Network managers don’t really know what kinds of service level agreements they can get from telecommunication service providers, and when they do know what they can get, they aren’t terribly interested in more than a guarantee that the network will keep working, according to a study released Thursday.
Participants “really had a hard time” giving specifics about network uptime guarantees or SLA (Service Level Agreement) features, when researchers from Sage Research Inc. in Natick, Mass., pressed 15 network managers in two online focus groups, said Jared Huizenga, a senior market research analyst at Sage.
“Part of it is that SLAs have been around for quite a while, but only in the last few years has there been any emphasis on them,” he said. Many companies established their SLAs before service providers began touting guarantees as a marketing tool, and older SLAs aren’t reviewed with frequency, he said.
Having a service level agreement, and understanding what’s in it, are two different things, though, an analyst from another firm said.
“These can be really protracted legal negotiations,” said Paul Bugala, a senior analyst at research firm International Data Corp. The executives making the agreements are often not the same people involved in the day-to-day operation of the network, leaving an information gap between the negotiators and the network managers.
Cynicism deepens when network managers have no way to judge whether or not a service provider is keeping up their end of the bargain, he said. “There is not enough information about how the service provider is delivering the service,” he said. “There’s a curtain … what has to be clear to a customer is a guarantee about latency, or throughput.”
Larger customers tend to have the in-house resources to monitor their agreements, but smaller organizations do not.

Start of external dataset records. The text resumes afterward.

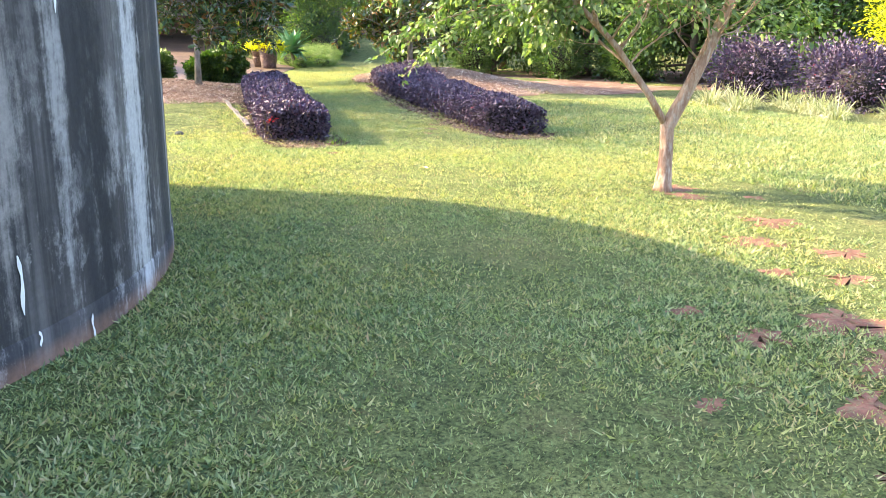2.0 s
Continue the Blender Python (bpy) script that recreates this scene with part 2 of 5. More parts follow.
EVERGREEN = leafy("evergreen_leaf", [(0.0, (0.02, 0.05, 0.018)), (0.6, (0.045, 0.095, 0.028)), (1.0, (0.11, 0.16, 0.035))], 0.4, 0.3, (0.6, 0.8, 0.1))
FINE = leafy("fine_leaf", [(0.0, (0.030, 0.068, 0.024)), (0.7, (0.075, 0.13, 0.038)), (1.0, (0.19, 0.24, 0.06))], 0.35, 0.45, (0.75, 0.9, 0.12))
SHRUB = leafy("shrub_leaf", [(0.0, (0.03, 0.07, 0.02)), (0.6, (0.07, 0.13, 0.03)), (1.0, (0.14, 0.20, 0.05))], 0.45, 0.3)
VARIEGATED = leafy("variegated_leaf", [(0.0, (0.06, 0.11, 0.03)), (0.5, (0.14, 0.22, 0.06)), (1.0, (0.27, 0.31, 0.12))], 0.45, 0.3)
BROMELIAD = leafy("bromeliad_leaf", [(0.0, (0.30, 0.36, 0.02)), (0.7, (0.50, 0.52, 0.03)), (1.0, (0.62, 0.58, 0.06))], 0.35, 0.5, (0.9, 0.9, 0.1))
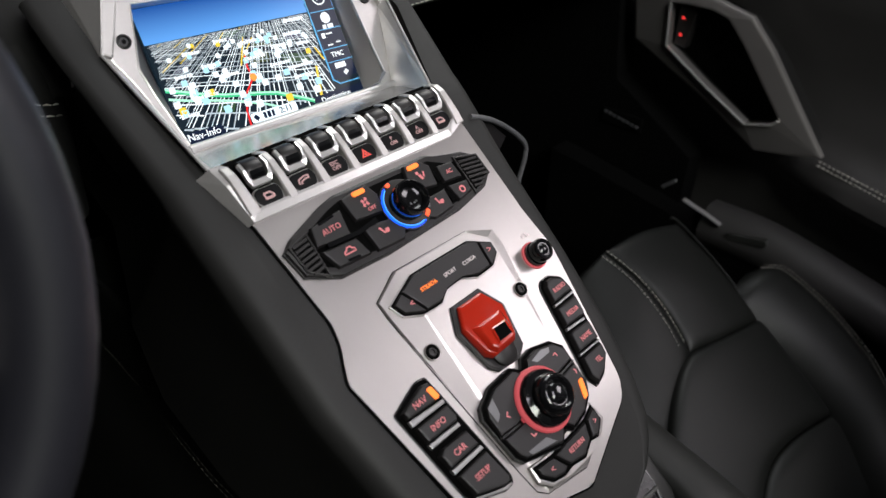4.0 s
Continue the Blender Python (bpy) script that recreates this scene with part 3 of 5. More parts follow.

And making service providers come through on the contract usually requires the customer to provide evidence of service failure.

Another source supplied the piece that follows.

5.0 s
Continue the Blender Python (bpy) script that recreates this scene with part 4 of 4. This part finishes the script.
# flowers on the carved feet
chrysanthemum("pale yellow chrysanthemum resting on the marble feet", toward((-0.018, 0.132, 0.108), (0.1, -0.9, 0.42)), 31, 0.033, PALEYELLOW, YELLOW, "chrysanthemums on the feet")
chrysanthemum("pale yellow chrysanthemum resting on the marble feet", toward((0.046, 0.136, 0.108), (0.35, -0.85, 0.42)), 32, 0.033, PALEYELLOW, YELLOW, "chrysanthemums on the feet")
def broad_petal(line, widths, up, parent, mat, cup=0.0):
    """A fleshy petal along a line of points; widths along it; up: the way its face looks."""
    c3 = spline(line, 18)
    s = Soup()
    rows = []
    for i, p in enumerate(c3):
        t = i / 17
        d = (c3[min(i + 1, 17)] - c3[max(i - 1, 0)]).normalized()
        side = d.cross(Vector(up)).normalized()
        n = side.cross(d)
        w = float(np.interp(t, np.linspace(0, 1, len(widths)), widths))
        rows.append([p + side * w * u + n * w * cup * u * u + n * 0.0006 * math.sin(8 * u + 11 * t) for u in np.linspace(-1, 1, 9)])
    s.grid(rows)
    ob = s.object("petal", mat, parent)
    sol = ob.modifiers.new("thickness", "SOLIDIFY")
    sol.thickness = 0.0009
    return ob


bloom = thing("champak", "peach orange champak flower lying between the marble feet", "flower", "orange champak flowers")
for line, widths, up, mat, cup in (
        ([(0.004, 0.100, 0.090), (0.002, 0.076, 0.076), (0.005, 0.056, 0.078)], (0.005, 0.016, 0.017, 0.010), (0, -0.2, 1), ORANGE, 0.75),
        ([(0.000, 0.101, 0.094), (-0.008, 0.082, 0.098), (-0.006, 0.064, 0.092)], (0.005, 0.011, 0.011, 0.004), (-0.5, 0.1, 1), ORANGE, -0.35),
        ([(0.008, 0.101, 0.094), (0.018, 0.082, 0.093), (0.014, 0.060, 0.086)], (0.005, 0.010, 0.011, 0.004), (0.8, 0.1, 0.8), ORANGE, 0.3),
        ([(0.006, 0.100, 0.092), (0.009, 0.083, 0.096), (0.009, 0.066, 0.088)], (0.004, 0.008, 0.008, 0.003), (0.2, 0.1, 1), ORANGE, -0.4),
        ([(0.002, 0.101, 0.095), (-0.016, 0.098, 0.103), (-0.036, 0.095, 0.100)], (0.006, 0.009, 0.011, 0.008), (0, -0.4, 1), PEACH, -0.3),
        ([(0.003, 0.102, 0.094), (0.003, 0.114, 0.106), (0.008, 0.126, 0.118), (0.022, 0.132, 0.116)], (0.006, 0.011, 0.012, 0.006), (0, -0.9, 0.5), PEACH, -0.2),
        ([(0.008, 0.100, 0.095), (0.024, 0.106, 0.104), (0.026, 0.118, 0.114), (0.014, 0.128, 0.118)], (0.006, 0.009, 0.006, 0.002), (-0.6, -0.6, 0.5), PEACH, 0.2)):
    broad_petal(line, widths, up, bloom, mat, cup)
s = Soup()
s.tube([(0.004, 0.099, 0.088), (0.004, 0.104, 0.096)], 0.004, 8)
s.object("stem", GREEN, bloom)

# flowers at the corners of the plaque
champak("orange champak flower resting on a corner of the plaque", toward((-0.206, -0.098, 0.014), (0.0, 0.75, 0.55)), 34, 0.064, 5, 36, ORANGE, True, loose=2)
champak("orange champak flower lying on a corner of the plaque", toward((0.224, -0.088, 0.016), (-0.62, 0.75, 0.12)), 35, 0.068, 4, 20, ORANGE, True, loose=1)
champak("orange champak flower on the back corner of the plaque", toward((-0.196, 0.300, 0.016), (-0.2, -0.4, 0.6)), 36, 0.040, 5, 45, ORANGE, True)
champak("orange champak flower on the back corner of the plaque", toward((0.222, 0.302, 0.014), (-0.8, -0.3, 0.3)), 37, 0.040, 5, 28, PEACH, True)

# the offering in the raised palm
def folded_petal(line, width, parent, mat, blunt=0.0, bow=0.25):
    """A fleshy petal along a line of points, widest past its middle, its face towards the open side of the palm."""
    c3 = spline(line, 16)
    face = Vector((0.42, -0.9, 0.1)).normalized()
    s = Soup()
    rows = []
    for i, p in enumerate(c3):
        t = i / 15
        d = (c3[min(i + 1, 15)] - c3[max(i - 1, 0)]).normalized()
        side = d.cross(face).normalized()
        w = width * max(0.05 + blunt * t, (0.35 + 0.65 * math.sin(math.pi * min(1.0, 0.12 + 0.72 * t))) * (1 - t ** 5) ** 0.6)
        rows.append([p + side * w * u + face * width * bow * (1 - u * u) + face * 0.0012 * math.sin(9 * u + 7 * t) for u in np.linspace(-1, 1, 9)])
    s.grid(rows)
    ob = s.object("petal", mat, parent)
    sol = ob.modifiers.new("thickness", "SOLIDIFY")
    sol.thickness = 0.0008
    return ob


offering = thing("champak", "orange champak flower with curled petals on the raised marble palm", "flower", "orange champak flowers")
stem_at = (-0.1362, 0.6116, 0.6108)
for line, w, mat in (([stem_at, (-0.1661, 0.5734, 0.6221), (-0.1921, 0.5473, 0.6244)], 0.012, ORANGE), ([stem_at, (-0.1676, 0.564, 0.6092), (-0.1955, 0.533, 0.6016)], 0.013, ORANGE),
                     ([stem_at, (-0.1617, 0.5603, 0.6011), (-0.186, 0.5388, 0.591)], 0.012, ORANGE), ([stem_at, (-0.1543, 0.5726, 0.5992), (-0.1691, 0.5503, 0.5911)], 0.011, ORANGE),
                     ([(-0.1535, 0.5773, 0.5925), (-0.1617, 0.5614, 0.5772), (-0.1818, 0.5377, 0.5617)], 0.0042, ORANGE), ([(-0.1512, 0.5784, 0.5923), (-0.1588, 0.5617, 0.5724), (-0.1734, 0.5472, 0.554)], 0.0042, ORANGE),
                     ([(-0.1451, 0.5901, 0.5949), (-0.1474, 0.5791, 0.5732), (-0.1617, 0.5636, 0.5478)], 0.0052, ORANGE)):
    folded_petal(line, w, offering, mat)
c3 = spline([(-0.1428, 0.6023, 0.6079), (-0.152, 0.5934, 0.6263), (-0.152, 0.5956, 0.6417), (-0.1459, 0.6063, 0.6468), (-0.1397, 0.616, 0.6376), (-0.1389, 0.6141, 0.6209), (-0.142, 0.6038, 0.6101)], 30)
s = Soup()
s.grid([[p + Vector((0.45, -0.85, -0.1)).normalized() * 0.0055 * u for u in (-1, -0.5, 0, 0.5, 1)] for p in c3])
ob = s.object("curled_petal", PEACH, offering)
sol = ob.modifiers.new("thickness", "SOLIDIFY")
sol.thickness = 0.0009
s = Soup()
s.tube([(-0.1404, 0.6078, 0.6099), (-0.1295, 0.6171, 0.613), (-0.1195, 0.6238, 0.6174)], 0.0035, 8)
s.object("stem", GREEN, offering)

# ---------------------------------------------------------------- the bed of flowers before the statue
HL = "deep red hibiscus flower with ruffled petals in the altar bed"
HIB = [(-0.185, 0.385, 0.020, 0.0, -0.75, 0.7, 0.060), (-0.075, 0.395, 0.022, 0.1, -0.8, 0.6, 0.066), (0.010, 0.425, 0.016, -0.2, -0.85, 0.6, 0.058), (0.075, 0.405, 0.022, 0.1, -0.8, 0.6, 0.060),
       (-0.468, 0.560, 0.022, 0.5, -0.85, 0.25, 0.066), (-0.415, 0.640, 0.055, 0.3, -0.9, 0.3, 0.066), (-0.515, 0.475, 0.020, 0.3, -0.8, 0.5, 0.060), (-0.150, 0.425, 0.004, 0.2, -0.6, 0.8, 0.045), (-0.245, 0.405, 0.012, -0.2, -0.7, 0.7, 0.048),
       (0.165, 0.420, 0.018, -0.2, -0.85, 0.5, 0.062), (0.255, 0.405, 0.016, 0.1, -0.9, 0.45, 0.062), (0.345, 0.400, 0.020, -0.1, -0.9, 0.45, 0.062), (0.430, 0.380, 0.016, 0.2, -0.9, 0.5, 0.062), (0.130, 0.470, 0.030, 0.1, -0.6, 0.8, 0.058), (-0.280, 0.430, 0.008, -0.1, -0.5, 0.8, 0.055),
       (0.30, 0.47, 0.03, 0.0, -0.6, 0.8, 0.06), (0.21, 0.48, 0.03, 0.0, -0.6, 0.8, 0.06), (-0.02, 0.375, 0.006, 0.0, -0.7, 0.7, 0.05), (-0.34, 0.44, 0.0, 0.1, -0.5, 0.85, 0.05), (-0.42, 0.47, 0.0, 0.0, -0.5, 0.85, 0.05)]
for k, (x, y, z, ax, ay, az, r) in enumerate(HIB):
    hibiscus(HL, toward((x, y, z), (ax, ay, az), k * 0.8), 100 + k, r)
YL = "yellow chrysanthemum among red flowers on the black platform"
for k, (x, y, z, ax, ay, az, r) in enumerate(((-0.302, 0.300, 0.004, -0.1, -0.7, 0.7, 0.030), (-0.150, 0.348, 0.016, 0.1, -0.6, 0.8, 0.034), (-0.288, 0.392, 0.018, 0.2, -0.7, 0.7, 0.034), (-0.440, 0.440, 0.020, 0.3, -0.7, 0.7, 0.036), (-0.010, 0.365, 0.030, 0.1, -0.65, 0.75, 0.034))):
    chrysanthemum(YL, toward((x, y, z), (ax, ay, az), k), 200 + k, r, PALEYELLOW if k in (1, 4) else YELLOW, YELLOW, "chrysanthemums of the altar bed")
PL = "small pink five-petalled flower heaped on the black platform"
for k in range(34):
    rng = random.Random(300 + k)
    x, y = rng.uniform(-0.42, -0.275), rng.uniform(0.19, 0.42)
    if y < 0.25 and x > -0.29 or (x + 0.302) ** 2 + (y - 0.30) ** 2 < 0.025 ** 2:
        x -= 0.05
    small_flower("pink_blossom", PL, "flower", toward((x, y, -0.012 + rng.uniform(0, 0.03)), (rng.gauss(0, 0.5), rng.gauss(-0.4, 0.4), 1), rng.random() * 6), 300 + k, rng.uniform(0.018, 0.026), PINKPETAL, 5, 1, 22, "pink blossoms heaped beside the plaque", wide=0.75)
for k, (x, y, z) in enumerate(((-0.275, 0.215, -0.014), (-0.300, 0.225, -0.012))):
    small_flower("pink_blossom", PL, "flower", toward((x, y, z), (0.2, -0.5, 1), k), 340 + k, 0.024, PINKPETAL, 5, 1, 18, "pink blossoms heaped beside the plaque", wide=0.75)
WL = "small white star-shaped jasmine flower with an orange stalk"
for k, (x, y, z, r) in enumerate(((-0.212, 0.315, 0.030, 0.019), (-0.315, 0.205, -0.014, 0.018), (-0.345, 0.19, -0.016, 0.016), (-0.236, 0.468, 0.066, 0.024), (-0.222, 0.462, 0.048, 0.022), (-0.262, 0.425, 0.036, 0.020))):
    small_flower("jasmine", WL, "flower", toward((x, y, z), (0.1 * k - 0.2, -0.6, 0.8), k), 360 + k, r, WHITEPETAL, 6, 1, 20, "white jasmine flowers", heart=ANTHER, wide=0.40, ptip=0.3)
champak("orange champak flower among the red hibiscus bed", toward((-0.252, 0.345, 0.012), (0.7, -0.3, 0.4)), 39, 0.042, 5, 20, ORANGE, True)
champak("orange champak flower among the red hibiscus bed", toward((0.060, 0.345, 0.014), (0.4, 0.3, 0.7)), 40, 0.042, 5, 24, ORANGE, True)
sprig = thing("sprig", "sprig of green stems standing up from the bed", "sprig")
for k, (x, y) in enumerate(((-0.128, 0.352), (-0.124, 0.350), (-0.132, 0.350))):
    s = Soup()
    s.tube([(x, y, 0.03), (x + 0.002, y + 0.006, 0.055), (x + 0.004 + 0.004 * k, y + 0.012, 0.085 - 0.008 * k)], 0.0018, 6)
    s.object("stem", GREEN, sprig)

“Most people are satisfied, but they may not have seen significant downtime, or didn’t realize that their SLA had been broken,” Huizenga said.
When asked to rate the most important elements of a service level agreement, network managers in the study chose guaranteed availability and uptime as most important, over other seemingly important service issues like latency guarantees, packet loss guarantees, and notification time for security breaches.
“What people were saying is that as long as the network was up, it’s OK,” Huizenga said. “If the end user within the company isn’t experiencing downtime … then the organization is going to say it doesn’t matter, that maybe it’s not such a big deal.”
Network availability may also rate highly on network managers’ lists because it’s obvious to check. If the network is down, then the SLA is broken.
While guaranteed quality of service may be broadly attractive, particularly to companies making money from their Web sites, service providers aren’t paying the same level of attention to every SLA customer.
“Service level agreements are really geared on this 80-20 metric, where 20 per cent of the customers make up 80 per cent of the revenue,” Bugala said. “People on the smaller end are very cynical about SLAs. They see them as a marketing tool.”
With most of the revenue from SLAs coming from a select group of first-class customers, network managers on the low end of the totem pole may feel that service providers are not quite willing to step up to bat for their customers.
The rest of the pack is left behind to fend for themselves,” said Bugala.